Once we publish our rules, then the ASX will need to revisit its rules. New licence applicants, namely Chi-X at this point, will need to finalise its rules and complete its licence application. It will need to finalise its clearing and settlement arrangements. At that point, we will be able to make recommendations to the Minister regarding the grant of the licence. In doing so, we will have to consider market readiness. Brokers will have a lot of work to do to get ready. There will be three key elements. First, and perhaps most costly, are the IT systems that enable brokers to see and trade across all markets.

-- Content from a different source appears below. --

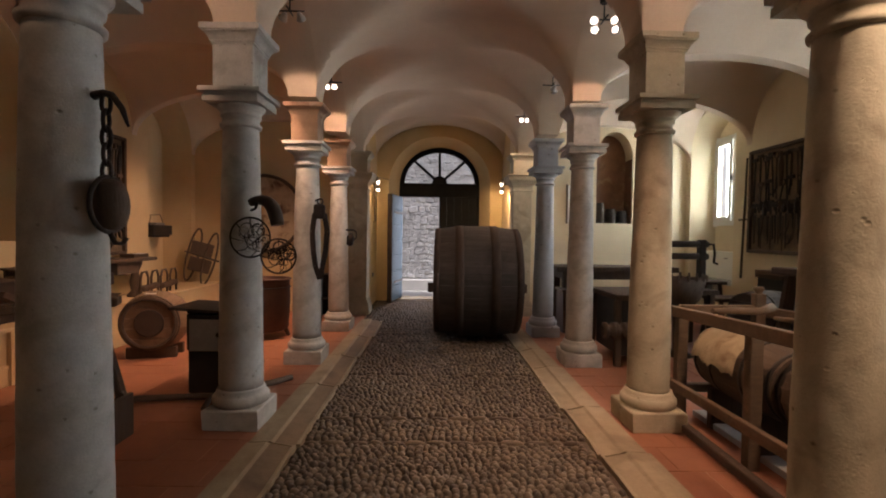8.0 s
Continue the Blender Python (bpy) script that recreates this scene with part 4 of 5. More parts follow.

The competing markets will also need to have some protocols for handling events and to test their systems for interconnectedness. This will be critical to minimise systemic risk. Of course ASIC too will need to manage its surveillance systems to look at the multiple market scenarios. Secondly, brokers will need to develop new processes for dealing with clients. Their disclosures about their trading practices and how they will fulfil obligations such as best execution will be important. Finally, brokers will need to train their staff to deal with these changes. These developments will be critical to protect investors.

Conclusion
In short, and in summation, we are ready to assume responsibility for supervision of the market. Our aim on Day 1 is to stand in ASX shoes to the extent practicable. There is a lot of work to be done to make introduction of competition occur, and benefit the market. We at ASIC look forward to working with you at the Stockbrokers’ Association of Australia to achieve that.